Price's Law on Nonstationary Spacetimes
Jason Metcalfe, Daniel Tataru, Mihai Tohaneanu
TL;DR
The paper proves Price's Law decay for linear waves on a broad class of nonstationary, asymptotically flat 3+1 dimensional spacetimes by establishing robust local energy decay bounds that do not require stationarity. Using a vector-field framework, commutator estimates, a one-dimensional reduction, and cone-Sobolev embeddings, the authors derive a sequence of improving decay bounds that culminate in a sharp $t^{-3}$ local decay inside the forward light cone, plus precise gradient decay. The results accommodate small perturbations of Kerr spacetimes and rely on stationary (and, when needed, weak) local energy decay bounds, thereby providing a robust pathway toward nonlinear stability analyses in general relativity. The work combines geometric microlocal analysis with energy methods to achieve Price’s Law in nonstationary backgrounds, with explicit decay rates and quantitative norms controlling the forcing and initial data.
Abstract
In this article we study the pointwise decay properties of solutions to the wave equation on a class of nonstationary asymptotically flat backgrounds in three space dimensions. Under the assumption that uniform energy bounds and a weak form of local energy decay hold forward in time we establish a $t^{-3}$ local uniform decay rate (Price's law \cite{MR0376103}) for linear waves.
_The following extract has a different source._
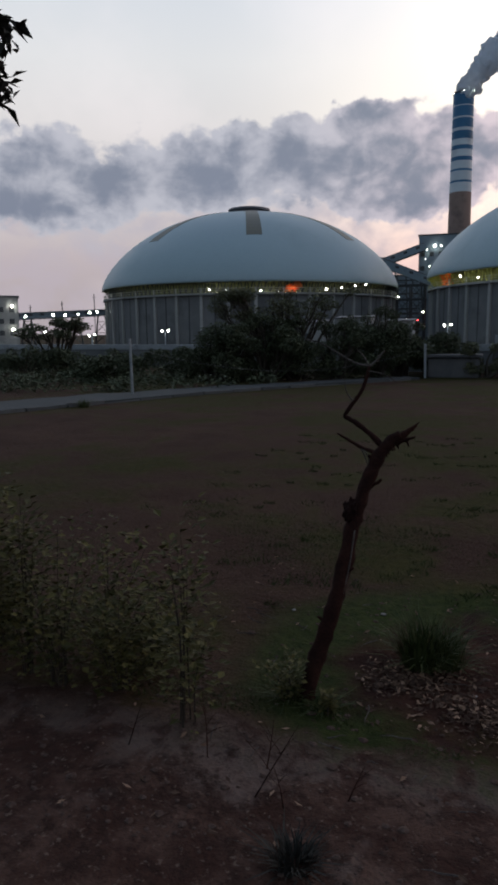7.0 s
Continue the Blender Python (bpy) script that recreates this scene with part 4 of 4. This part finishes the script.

As a corollary, we also prove Price's law for certain small perturbations of the Kerr metric. This result was previously established by the second author in \cite{Tat} on stationary backgrounds. The present work was motivated by the problem of nonlinear stability of the Kerr/Schwarzschild solutions for the vacuum Einstein equations, which seems to require a more robust approach to proving linear decay estimates.